Ночью объявили воздушную тревогу. Мейеры спешно повели детей, а заодно и меня в ближайшее бомбоубежище. Вскоре я, к своему удивлению, услышала частые приближающиеся залпы зенитных орудий, а потом и характерные глухие удары – разрывы бомб. Фрау Мейер тряслась, обнимала детей, норовя и тут, под землёй, прикрыть их своим тощим тельцем, и горько пеняла мужу, что он напрасно её успокаивал, напрасно преуменьшал опасность. Муж стеснялся её истерики и слегка похлопывал женщину по плечу псевдоуспокоительным жестом. Сын и дочь тоже стеснялись материнского страха, краснели, шипели. Мальчик вырвался из объятий и выкрикнул: «Мы им ещё покажем! Скажи, папа!»
В общем, всем было не до меня, я без помех прислушивалась к воздушному налёту, и удивление моё возрастало. Мало того, что он был интенсивным. Главное – я чувствовала там, в небе, пронизанном трассами снарядов и самолётным гулом, родную энергетику! Это же наши! Наши бомбят Берлин!
Бомбардировщики шли, как и полагается, волна за волной. Насколько позволяли мне карантинные заграждения, я открыла каналы и подключилась к Великим энергиям, стараясь направить их на защиту нашим пилотам.
Всю ночь потом, когда уже вернулись в квартиру Мейеров, я не сомкнула глаз. За окном угадывалось слабое красноватое мерцание. Лишь по опыту я смогла догадаться, что это – зарево далёких пожаров. Хозяева беспокойно ворочались и перешёптывались за стеной. А я блаженно улыбалась. Вопреки всякой логике мне примечталось: этим героическим, невозможным налётом мне как будто передан привет с Родины. Мол, добро пожаловать в Берлин; действуй и ничего не бойся!
Чуть свет у хозяев громко заверещало радио. Прилетали англичане. Быть не может! Лишь через несколько дней просочилась информация: англичане решительно отрицают своё участие в бомбардировке Берлина. Не ошиблась: это были наши!
Точности ради надо заметить, что Берлин всё же жил припеваючи в сорок втором. Система ПВО работала исправно. Сколько раз за год объявлялась тревога – по пальцам пересчитать. Тем выше подвиг лётчиков, всё-таки сумевших пробиться!
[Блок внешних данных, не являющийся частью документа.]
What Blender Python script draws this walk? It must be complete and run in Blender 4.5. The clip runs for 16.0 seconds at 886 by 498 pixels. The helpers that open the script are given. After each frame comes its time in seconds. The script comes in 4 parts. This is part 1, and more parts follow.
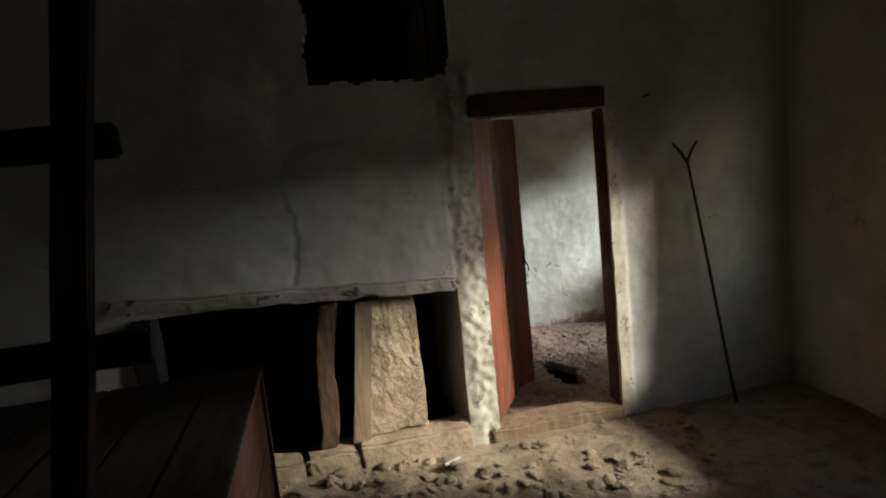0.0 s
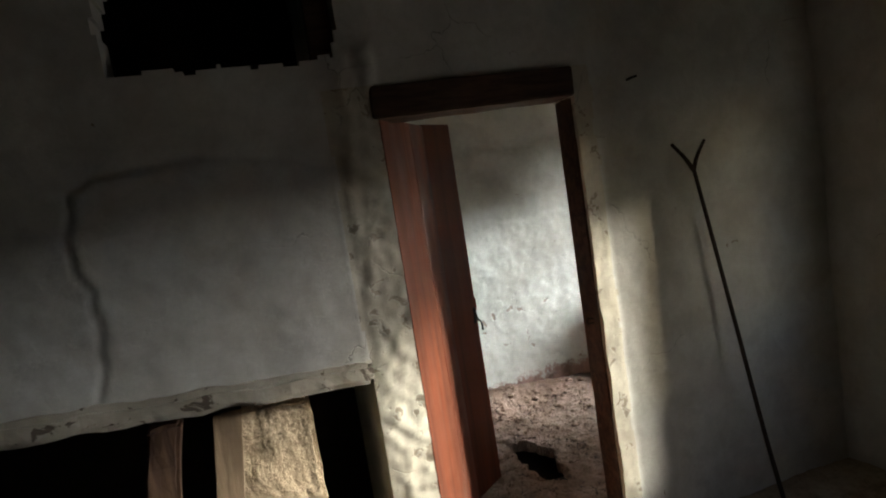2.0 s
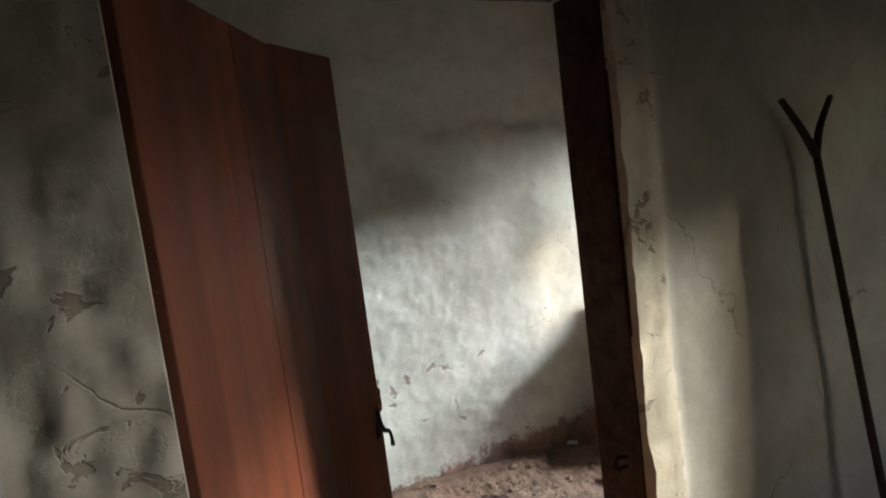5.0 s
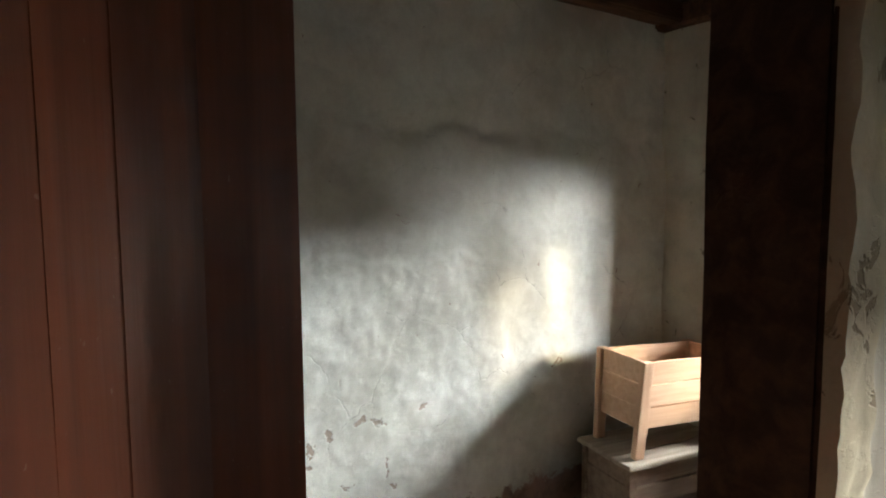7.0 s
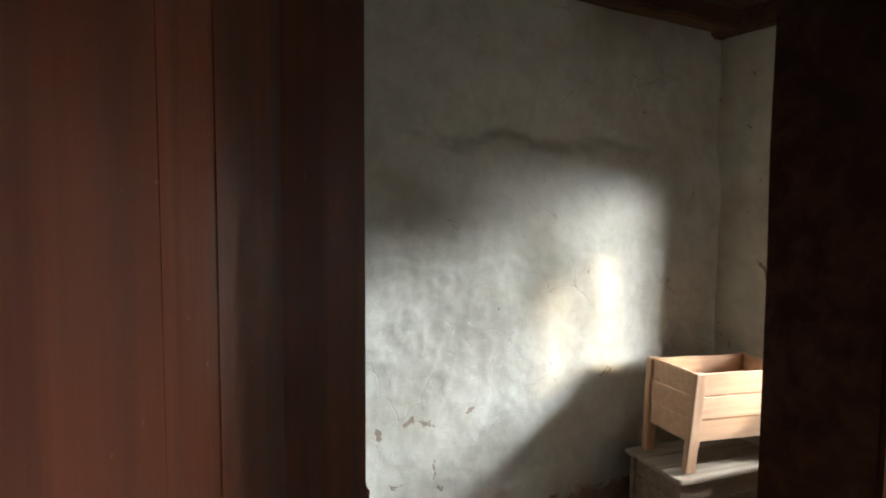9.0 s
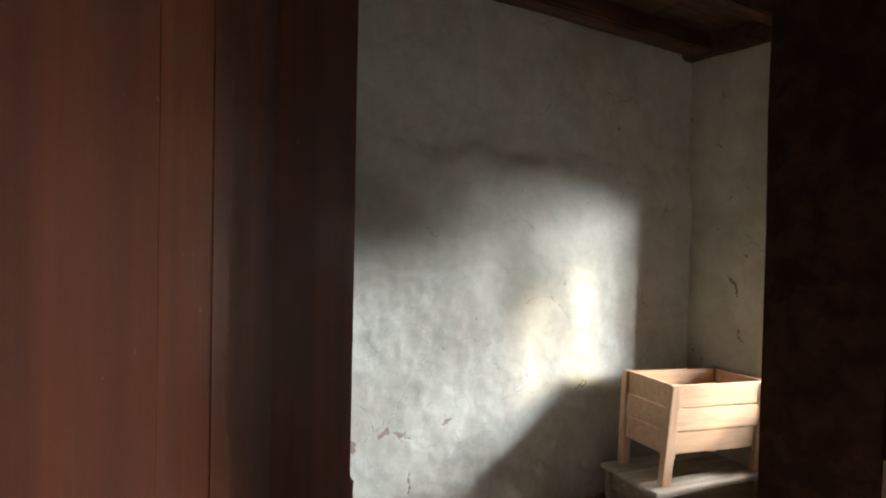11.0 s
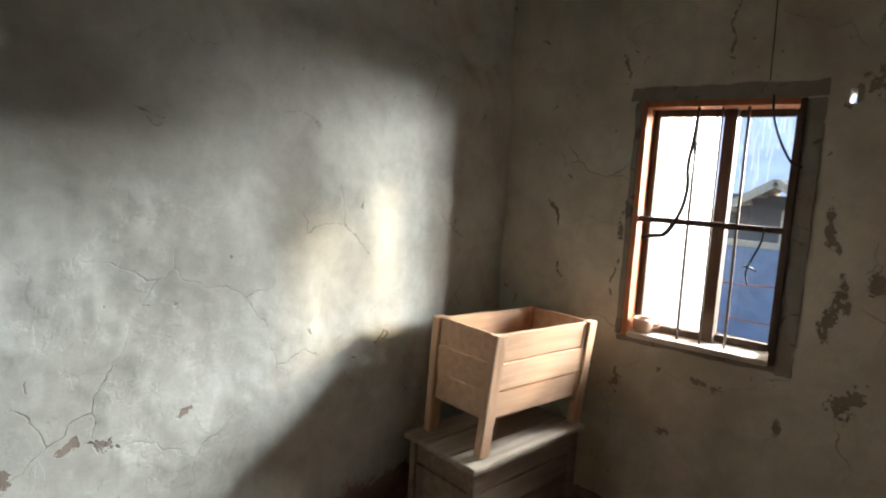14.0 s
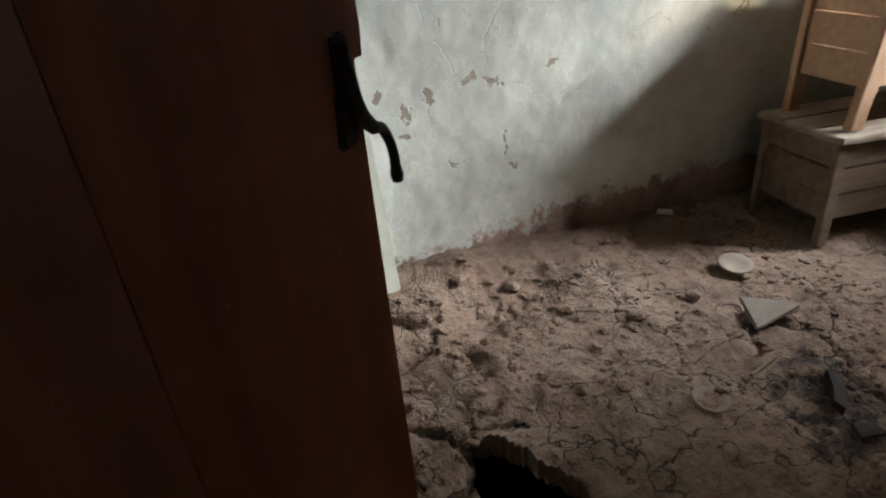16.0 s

Утром за мной – одетой и обутой по-европейски, подстриженной, с аккуратно обработанными ногтями – пришла машина. Незнакомые люди в серой эсэсовской форме – шофёр и сопровождающий – не докладывали, куда меня везут, были молчаливы и довольно вежливы.
В здании, ничем внешне не примечательном, меня препроводили на четвёртый этаж. Там, в чистой пустой комнате с белой ширмой, предложили снять с себя все обновки. Потом появлялись люди в белых халатах: обмеряли и взвешивали меня, осматривали, ощупывали, заглядывали в самые потайные уголки моего тела и тыкали туда пальцами, копались во рту, в носу, в ушах блестящими инструментами. Почему у них такие жёсткие руки? Они же всё-таки врачи!
Смутно – сквозь пелену запрета – вспомнились плавные, выверенные жесты медиков Лаборатории и отчётливо – бережные, тёплые, успокоительные прикосновения доктора, что навещал нас в горах. Здесь же до спокойствия было далеко: медосмотр был будто призван нагнетать страх, тревогу, дурные предчувствия. Напоследок меня ещё сфотографировали в фас и в профиль, так что я уже с интересом ожидала, когда из белого кабинета попаду в чёрный.